Sariwangi Djarum Unilever Indonesia Business

Unilever Astonishingly Abandons Indonesian Tea in Strategic Shift

Unilever Indonesia has agreed to sell its Indonesian tea business, anchored by the long-running Sariwangi brand, to PT Savoria Kreasi Rasa, a unit of the Djarum Group, for 1.5 trillion rupiah. The move marks another decisive step in Unilever’s effort to retreat from lower-growth segments and refocus its Indonesian operations on categories with stronger commercial momentum.

The transaction, expected to close in early 2026, highlights how global consumer goods companies are reassessing their presence in Southeast Asia’s most competitive FMCG market, where scale alone no longer guarantees returns.

From Household Staple to Strategic Exit

Sariwangi occupies a distinctive position in Indonesia’s consumer history. Acquired by Unilever in 1989, the brand helped introduce tea bags to millions of households and became synonymous with daily tea consumption across the country. For decades, it delivered steady volumes and broad market reach.

Yet stability has increasingly worked against the category. Tea has offered limited pricing power, modest innovation potential, and slower growth compared with adjacent segments. In recent financial periods, Unilever Indonesia’s tea business contributed less than three percent of total revenue and net profit, making it strategically peripheral within a portfolio under pressure to perform.

Selling the unit allows Unilever to monetise a mature asset while avoiding further capital allocation to a segment with constrained upside.

Portfolio Discipline Takes Priority

Unilever has framed the divestment as part of a disciplined portfolio optimisation strategy. By narrowing its focus to fewer, higher-return categories such as personal care, home care, and packaged foods, the company aims to protect margins and improve capital efficiency in a volatile operating environment.

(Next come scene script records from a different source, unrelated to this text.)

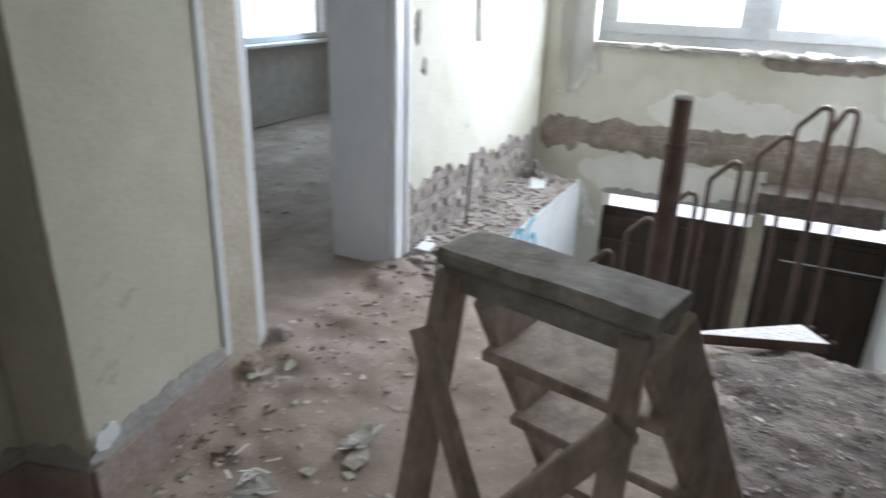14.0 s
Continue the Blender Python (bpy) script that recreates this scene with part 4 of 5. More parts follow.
# ---- details on the walls ----
WALL_L = dict(origin=(-0.285, 0, 0), u=(0, 1, 0), v=(0, 0, 1), lift=0.0025)
red = thing("graffiti", "bright red sprayed tag on the plaster", "graffiti", (-0.285, -2.0, 1.8))
red_inv = Matrix.Translation((0.285, 2.0, -1.8))
STROKES = [([(-1.995, 2.02), (-2.016, 1.952), (-2.052, 1.863), (-2.032, 1.758), (-1.999, 1.605)], [0.07, 0.085, 0.075, 0.045, 0.03]),
           ([(-2.084, 1.985), (-2.161, 1.935), (-2.197, 1.894), (-2.211, 1.816), (-2.206, 1.715), (-2.207, 1.60)], [0.03, 0.055, 0.07, 0.065, 0.055, 0.045]),
           ([(-2.135, 1.86), (-2.165, 1.77), (-2.185, 1.688)], [0.025, 0.045, 0.05]),
           ([(-2.25, 1.66), (-2.149, 1.622), (-2.063, 1.581), (-2.005, 1.59)], [0.05, 0.07, 0.06, 0.03]),
           ([(-1.945, 1.56), (-2.0, 1.47)], [0.025, 0.03]),
           ([(-1.995, 2.015), (-1.938, 1.938), (-1.92, 1.839), (-1.905, 1.742), (-1.929, 1.672)], [0.05, 0.05, 0.04, 0.038, 0.03]),
           ([(-1.781, 2.06), (-1.826, 2.001), (-1.843, 1.93), (-1.878, 1.846), (-1.906, 1.765), (-1.925, 1.68)], [0.035, 0.042, 0.035, 0.03, 0.03, 0.03]),
           ([(-1.776, 2.06), (-1.742, 1.957), (-1.728, 1.842), (-1.724, 1.696), (-1.736, 1.599), (-1.706, 1.478)], [0.03, 0.032, 0.026, 0.03, 0.028, 0.03])]
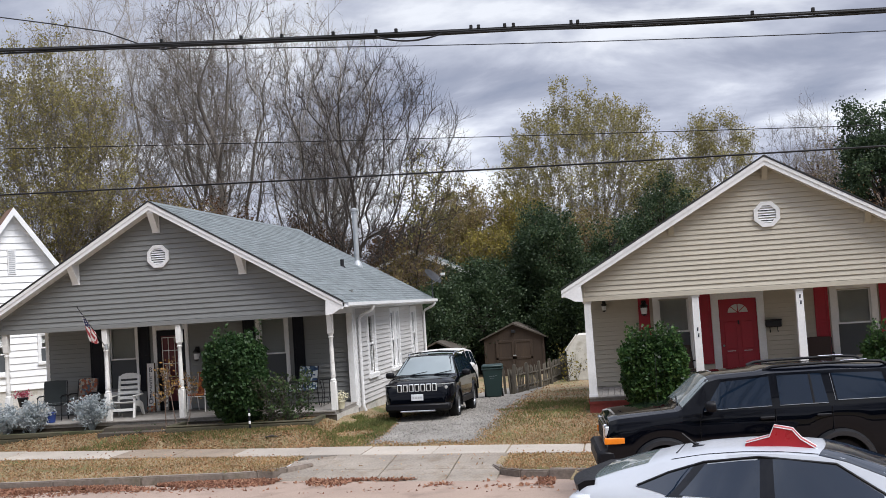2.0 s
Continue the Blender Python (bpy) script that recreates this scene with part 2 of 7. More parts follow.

Indonesia’s FMCG sector has become increasingly unforgiving. Rising input costs, shifting consumer preferences, and aggressive local competitors have compressed margins, particularly in mass-market food and beverage categories. Against this backdrop, Unilever’s decision to exit tea follows its earlier disposal of its ice cream business, reinforcing a clear pattern of retrenchment rather than expansion.

For investors, the sale signals management’s willingness to make difficult choices to preserve long-term value, even at the cost of parting with legacy brands.

Djarum’s Bet on Local Control

For the Djarum Group, acquiring Sariwangi represents a calculated expansion of its consumer portfolio. Through Savoria Kreasi Rasa, the conglomerate has been building a presence across food and beverage categories, leveraging its extensive distribution reach and deep understanding of domestic consumption patterns.

Sariwangi offers immediate brand equity and nationwide penetration, assets that would be costly and time-consuming to replicate. Under local ownership, the brand may benefit from faster decision-making, more targeted pricing strategies, and product development tailored specifically to Indonesian tastes.

Market observers note that local groups often operate with longer investment horizons than multinationals, allowing them to extract value from stable but slower-growth categories.

Governance Overhang Draws Attention

The deal also unfolds amid heightened scrutiny of the founding family of the Djarum brand, the Hartono family. Indonesian authorities have confirmed that the passport of a son of one of the brothers who control the group has been temporarily held as part of an ongoing legal process. The matter has been described as personal and unrelated to Djarum’s corporate operations or its consumer goods subsidiaries.

While the issue does not directly affect the Sariwangi acquisition, analysts say such developments can influence market perception in Indonesia, where governance standards and regulatory certainty are closely monitored. Corporate buyers are increasingly aware that reputational considerations can shape investor sentiment even when operational fundamentals remain intact.

Shifting Competitive Lines in FMCG

The Unilever transaction reflects a broader realignment underway in Indonesia’s consumer goods sector. Multinationals are narrowing their focus to defend profitability, while domestic conglomerates are stepping in to acquire established brands that still command loyalty but no longer fit global growth narratives.

Tea consumption remains widespread, but the category faces structural headwinds from alternative beverages, changing lifestyles, and limited premiumisation opportunities. These dynamics make tea less attractive to global players chasing faster growth, while remaining commercially viable for local owners with efficient cost structures.

A Clear Signal to the Market

Unilever’s exit from Indonesian tea sends a clear message about its priorities in Southeast Asia. Scale and heritage are no longer sufficient to justify continued ownership if growth and margins fall short of internal benchmarks.

At the same time, Djarum’s acquisition underscores the growing confidence of Indonesian conglomerates to absorb and manage iconic brands once held by multinationals. The Sariwangi deal illustrates how strategic retrenchment on one side is creating opportunity on the other, reshaping the balance of power in Indonesia’s FMCG landscape.